L’alimentation modifie le microbiome
Un régime alimentaire riche en graisses et en sucre de style occidental, peut entraîner l’obésité, le syndrome métabolique et le diabète, mais on ne sait pas comment ce régime déclenche des changements malsains dans le corps.
Le microbiome intestinal est indispensable à la nutrition d’un animal, c’est pourquoi Ivalyo Ivanov, professeur agrégé de microbiologie et d’immunologie, et ses collègues ont étudié les premiers effets du régime alimentaire occidental sur le microbiome des souris .
Après quatre semaines de régime alimentaire occidental, les animaux présentaient les caractéristiques du syndrome métabolique, telles que la prise de poids, la résistance à l’insuline et l’intolérance au glucose. Et leurs microbiomes avaient radicalement changé, la quantité de bactéries filamenteuses segmentées – qui sont courantes dans le microbiote intestinal des rongeurs, des poissons et des poulets – diminuant fortement et d’autres bactéries augmentant en abondance.
Les modifications du microbiome modifient les cellules Th17
Les chercheurs ont découvert que la réduction des bactéries filamenteuses était essentielle à la santé des animaux, en raison de son effet sur les cellules immunitaires Th17. La diminution des bactéries filamenteuses a réduit le nombre de cellules Th17 dans l’intestin, et d’autres expériences ont révélé que ce sont les cellules Th17 qui sont nécessaires pour prévenir les maladies métaboliques, comme le diabète et la prise de poids.

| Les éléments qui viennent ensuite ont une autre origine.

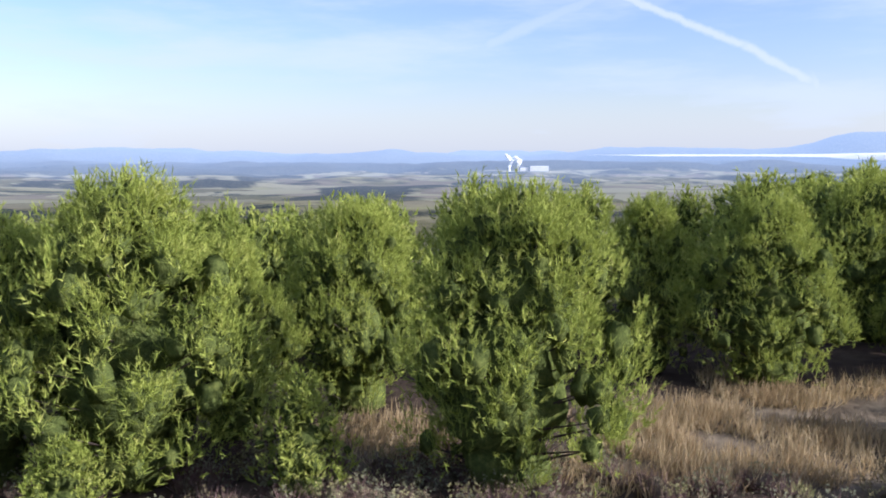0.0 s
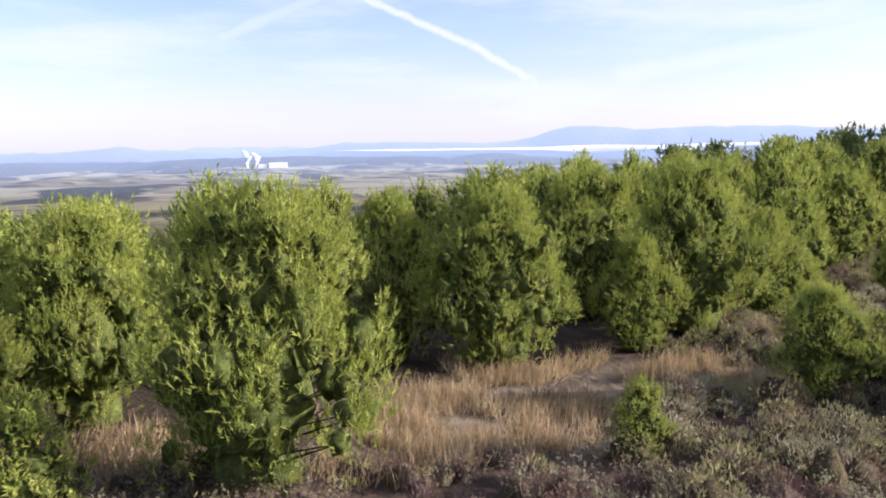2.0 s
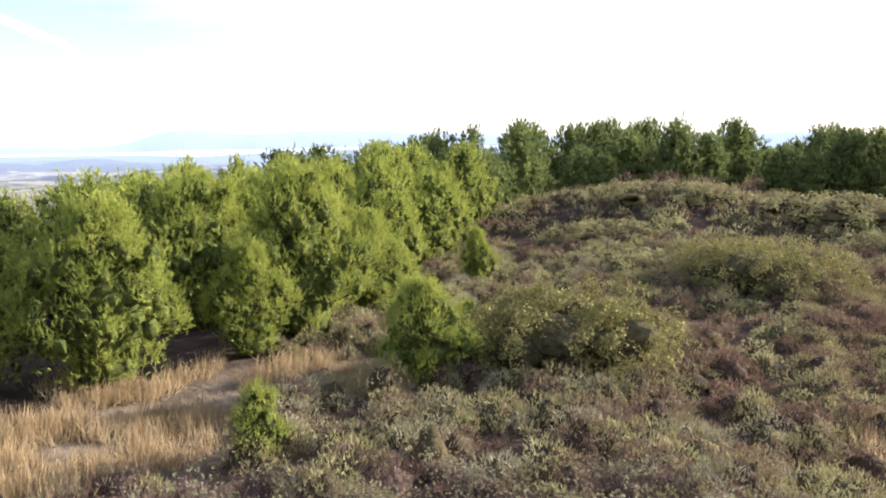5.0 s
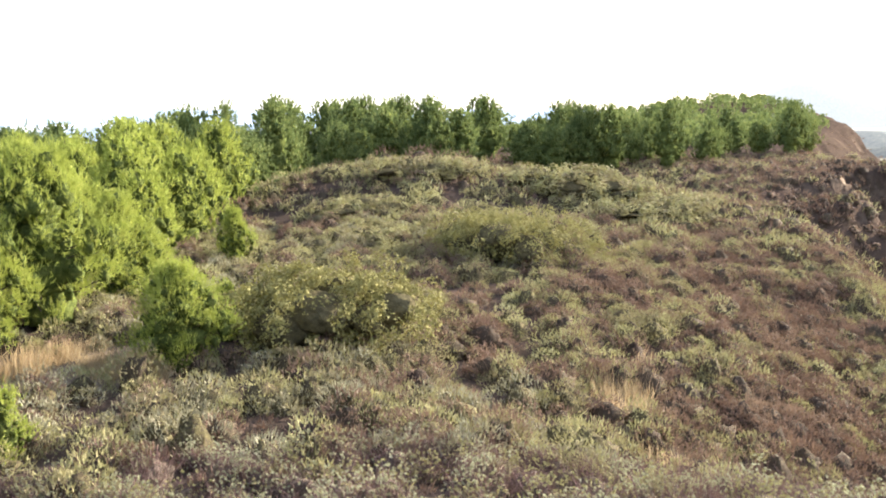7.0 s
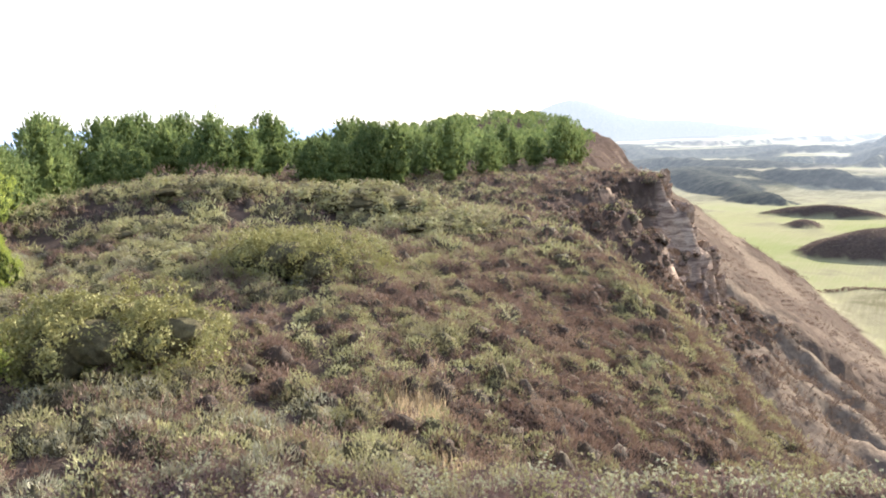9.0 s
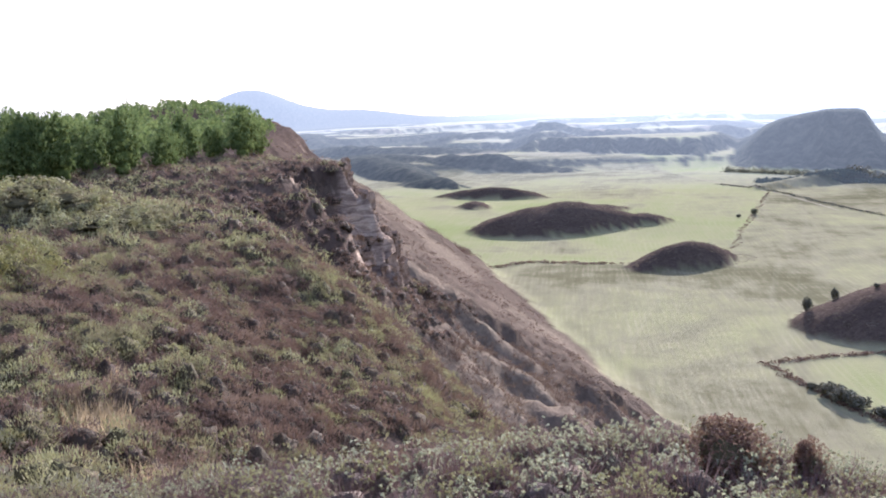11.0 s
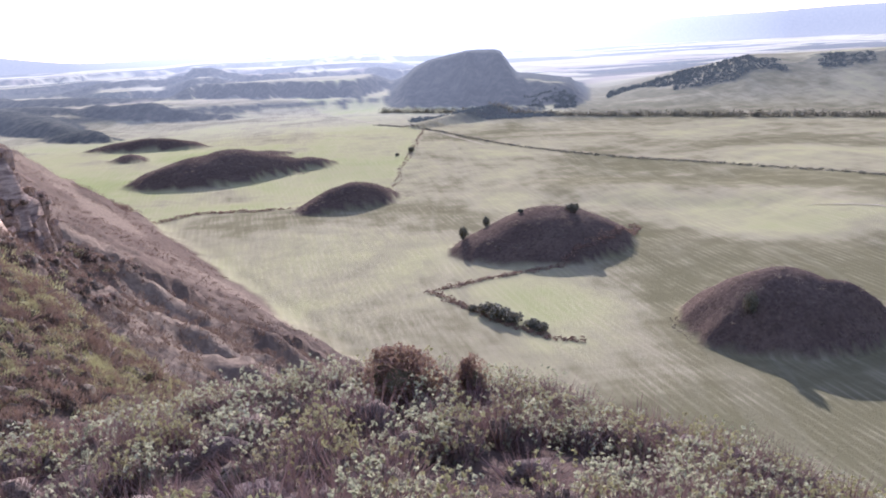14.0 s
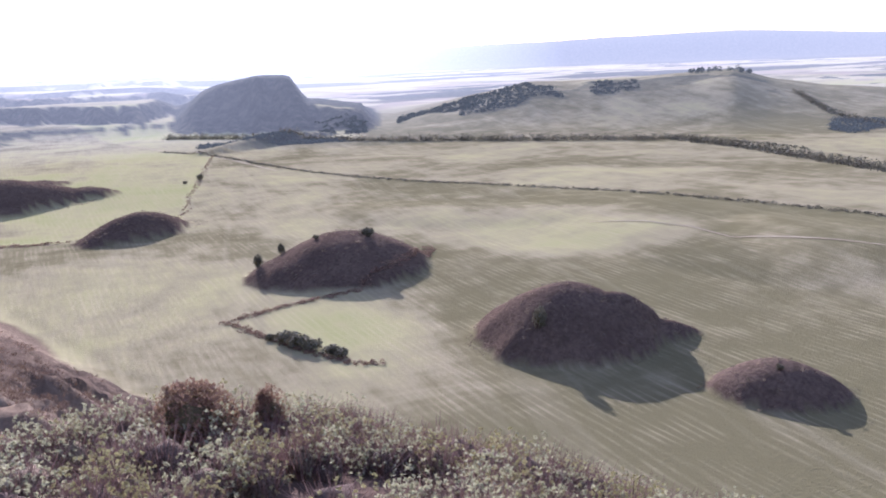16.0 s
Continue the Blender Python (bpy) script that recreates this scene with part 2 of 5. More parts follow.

Ces cellules immunitaires produisent des molécules qui ralentissent l’absorption des « mauvais » lipides dans les intestins et diminuent l’inflammation intestinale », explique Ivanov. « En d’autres termes, elles maintiennent l’intestin en bonne santé et protègent l’organisme de l’absorption de lipides pathogènes ».
Sucre contre graisse
Quel élément du régime riche en graisses et en sucres a entraîné ces changements ? L’équipe d’Ivanov a découvert que le sucre était en cause. « Le sucre élimine les bactéries filamenteuses, et les cellules Th17 protectrices disparaissent en conséquence », explique Ivanov.
« Lorsque nous avons donné à des souris un régime sans sucre et riche en graisses, elles ont conservé les cellules Th17 intestinales, et ont été totalement protégées contre le développement de l’obésité et du prédiabète, alors qu’elles ont consommé le même nombre de calories. »
Les signaux cachés des bactéries bénéfiques
Mais l’élimination du sucre n’a pas permis d’aider toutes les souris. Chez celles qui ne possédaient aucune bactérie filamenteuse au départ, l’élimination du sucre n’a pas eu d’effet bénéfique, et les animaux sont devenus obèses et ont développé un diabète.
« Cela suggère que certaines interventions diététiques populaires, telles que la réduction des sucres, peuvent ne fonctionner que chez les personnes dont le microbiote contient certaines populations bactériennes », explique Ivanov.
Dans ces cas, certains probiotiques pourraient permettre d’améliorer la situation. Chez les souris d’Ivanov, des suppléments de bactéries filamenteuses ont entraîné le rétablissement des cellules Th17, et une protection contre le syndrome métabolique, malgré la consommation par les animaux d’un régime riche en graisses.
Bien que les humains ne possèdent pas les mêmes bactéries filamenteuses que les souris, Ivanov pense que d’autres bactéries présentes chez les humains pourraient avoir les mêmes effets protecteurs.
La véritable protection provient des cellules Th17
L’apport de cellules Th17 aux souris a également assuré une protection et pourrait être thérapeutique pour les humains. « Le microbiote est important, mais la véritable protection provient des cellules Th17 induites par les bactéries », explique Ivanov.
« Notre étude souligne qu’une interaction complexe entre l’alimentation, le microbiote et le système immunitaire, joue un rôle-clé dans le développement de l’obésité, du syndrome métabolique, du diabète de type 2 et d’autres maladies », ajoute M. Ivanov.
« Elle suggère que pour une santé optimale, il est important non seulement de modifier son régime alimentaire mais aussi d’améliorer son microbiome ou son système immunitaire intestinal, par exemple en augmentant les bactéries induisant les cellules Th17. »
Cette recherche a été publiée dans Cell.